I am trying to instrument applications that use Pytorch. However, I`m facing some problems with the overhead that NVBIT adds. I have created a simple example (simple_conv.py) below:

#!/usr/bin/python3.8
import os, time, torch

conv_2d = torch.nn.Conv2d(in_channels=384, out_channels=256, kernel_size=3, stride=1, padding=1)
input_tensor = torch.randn(1, 384, 256, 9)
tic = time.time()
input_tensor = input_tensor.to(device="cuda")
conv_2d = conv_2d.to(device="cuda")
toc = time.time() - tic
print("GPU copy time", toc)
tic = time.time()
output = conv_2d(input_tensor)
toc = time.time() - tic
print("GPU time", toc)
print(output.to("cpu").sum())

Then to measure the overhead added by NVBIT functions call, I created the following dummy (dummy.so). The makefile is based on the mov_replace tool from the NVBIT repository. It is expected to count the number of calls for each event that NVBIT instruments.

#include <assert.h>
#include <pthread.h>
#include <stdint.h>
#include <stdio.h>
#include <vector>
#include "nvbit_tool.h"
#include "nvbit.h"

std::vector<uint32_t> event_counter;

void nvbit_at_init() {
    event_counter = std::vector<uint32_t>(650, 0); // 650 is from tools_cuda_api_meta.h
}

void nvbit_at_cuda_event(CUcontext ctx, int is_exit, nvbit_api_cuda_t cbid, const char *name, void *params, CUresult *pStatus) {
        event_counter[cbid]++;
}

void nvbit_at_term() {
    for(size_t k = 0; k < event_counter.size(); k++)
        if(event_counter[k] != 0)
            std::cout << "Event code:" << k << " Event counter:" << event_counter[k] << std::endl;
} 

I build the dummy.so with CUDA 11.3, GCC 7.5.0, NVBIT 1.5.0, and I run on a Titan V GPU.

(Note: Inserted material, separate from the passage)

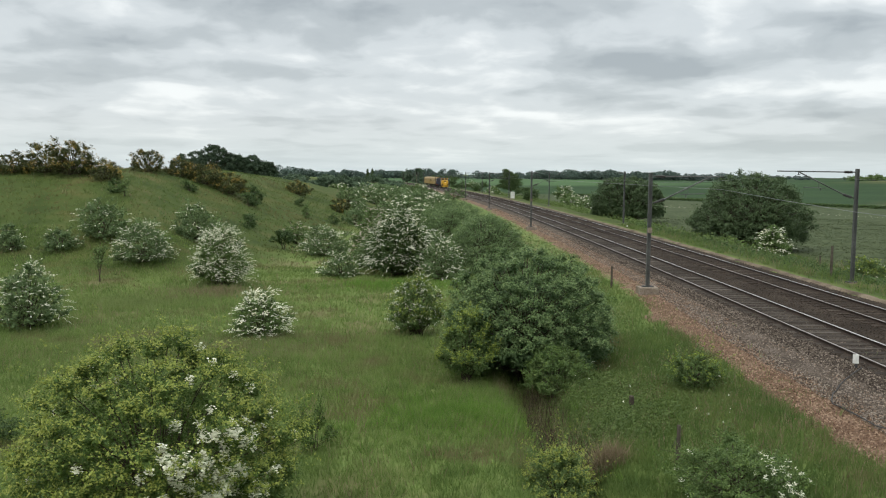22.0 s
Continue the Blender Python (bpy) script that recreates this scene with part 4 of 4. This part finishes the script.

I run the tool with the following command:

eval CUDA_INJECTION64_PATH=<path to dummy>/dummy.so ./simple_conv.py 

The result that I got is

------------- NVBit (NVidia Binary Instrumentation Tool v1.5.5) Loaded --------------
NVBit core environment variables (mostly for nvbit-devs):
            NVDISASM = nvdisasm - override default nvdisasm found in PATH
            NOBANNER = 0 - if set, does not print this banner
---------------------------------------------------------------------------------
GPU copy time 88.82273077964783
GPU time 0.0409548282623291
tensor(487.4692, grad_fn=<SumBackward0>)
Event code:9 Event counter:74
Event code:16 Event counter:98
Event code:23 Event counter:112614
Event code:39 Event counter:2
Event code:118 Event counter:60
Event code:119 Event counter:2
Event code:124 Event counter:16
Event code:126 Event counter:8
Event code:216 Event counter:8
Event code:241 Event counter:4604
Event code:243 Event counter:18
Event code:245 Event counter:6
Event code:247 Event counter:2
Event code:277 Event counter:6
Event code:279 Event counter:2
Event code:304 Event counter:2
Event code:307 Event counter:6
Event code:367 Event counter:8
Event code:370 Event counter:2
Event code:386 Event counter:1
Event code:499 Event counter:4

I see lots of calls for event 23 (cuModuleGetFunction), which increases the overhead of the NVBIT by a lot.

Is there a way to tell NVBIT to avoid instrumenting some events to prevent unnecessary overhead?

Thanks

ovilla commented 2 years ago

Hi,

Instrumenting CUDA events should not be that expensive. I am surprised.

What is the total time beginning-to-end of the application running natively vs. running with the tool above?

I would expect pretty similar time since there is no instrumentation of CUDA functions, but if there is a huge overhead then something is not right.

Maybe we have some inefficient debug code turned on in the NVBit core.

Thanks for reporting this.

fernandoFernandeSantos commented 2 years ago

What is the total time beginning-to-end of the application running natively vs. running with the tool above?

The total time without the instrumentation is ~5s, counting the rand time. When the instrumentation is applied, the execution time is ~90s.

I would expect pretty similar time since there is no instrumentation of CUDA functions, but if there is a huge overhead then something is not right.

I think that the overhead is coming from the number of events calls. Is it normal to have 112614 calls to a single type of event?

ovilla commented 2 years ago

cuModuleGetFunction is used by the driver when loading CUDA functions. cuDNN and other large libraries could have thousands of Functions, so that large number could be correct. We will think if possible to selectively disable Event Callbacks (or to register only to a subset of them) in future versions of NVBit.

fernandoFernandeSantos commented 2 years ago

Thanks @ovilla. In the meantime, do you know any quick solution that I can apply to at least try to reduce the overhead?